This paper presents a simple approach to predicting sequences from sequential input. They use a multi-layer LSTM-based encoder-decoder architecture and show promising results on the task of neural machine translation. Their approach beats a phrase-based statistical machine translation system by a BLEU score of > 1.0 and is close to state-of-the-art if used to re-rank 1000-best predictions from the SMT system. Main contributions:
- The first LSTM encodes an input sequence to a single vector, which is then decoded by a second LSTM. End of sequence is indicated by a special character.
- 4-layer deep LSTMs.
- 160k source vocabulary, 80k target vocabulary. Trained on 12M sentences. Words in output sequence are generated by a softmax over fixed vocabulary.

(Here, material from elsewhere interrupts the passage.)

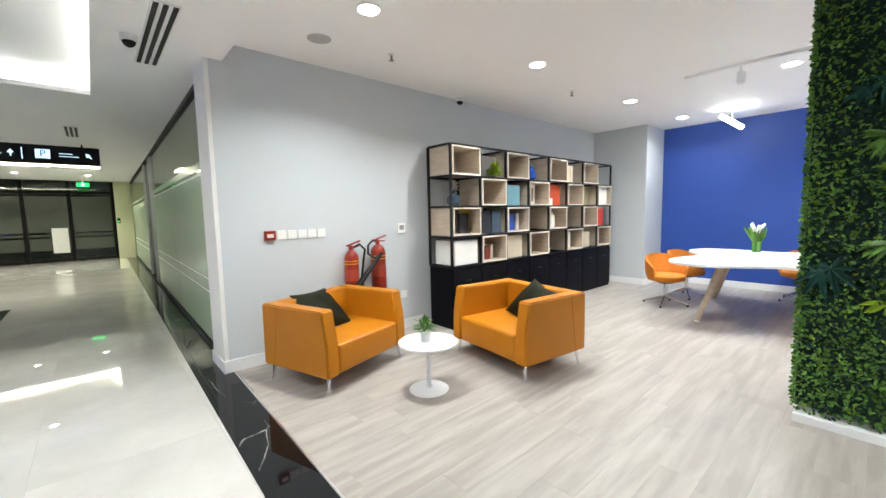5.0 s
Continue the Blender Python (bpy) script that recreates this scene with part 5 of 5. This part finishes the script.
lobby_chair(pose(-10.95, -2.25, 0, 0, 0, -109), "wide orange lounge chair seen from behind in the lobby")
lobby_chair(pose(-9.55, -3.3, 0, 0, 0, 5), "wide orange lounge chair beside the black planter")
cushion("cushion", pose(-10.9, -2.2, 0.42, -18, 0, -109), "dark_cush", "dark cushion on the orange lounge chair", seed=9)
cushion("cushion", pose(-9.7, -3.35, 0.42, -18, 0, 5), "dark_cush", "dark cushion on the orange lounge chair", seed=10)
lw = tagged(part("low_cabinet", rounded(-14.9, -14.4, -3.6, -2.6, 0, 0.45, 0.006), "navy_lac"), "low dark cabinet against the far seating", "cabinet")

ct = thing("coffee_table", pose(-8.25, -0.15, 0, 0, 0, 20), "low clear glass coffee table on thin chrome legs", "coffee table")
part("tabletop", rounded(-0.38, 0.38, -0.30, 0.30, 0.37, 0.382, 0.004), "glass_green", ct, "clear glass top")
for x in (-0.33, 0.33):
    for y in (-0.25, 0.25):
        part("leg", rod((x, y, 0), (x, y, 0.37), 0.012), "chrome", ct, smooth=True)
part("lower_shelf", rounded(-0.30, 0.30, -0.22, 0.22, 0.16, 0.175, 0.004), "black_metal", ct)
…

- Beam search is used at test time to predict translations (Beam size 2 does best).
- Qualitative results (PCA projections) show that learned representations are fairly insensitive to active/passive voice, as sentences similar in meaning are clustered together.
- Another interesting observation was that reversing the source sequence gives a significant boost to translation of long sentences and results in performance gain, most likely due to the introduction of short-term dependencies that are more easily captured by the gradients.
- The reversing source input idea needs better justification, otherwise comes across as an 'ugly hack'.
- To re-score the n-best list of predictions of the baseline, they average confidences of LSTM and baseline model. They should have reported re-ranking accuracies by using just the LSTM-model confidences.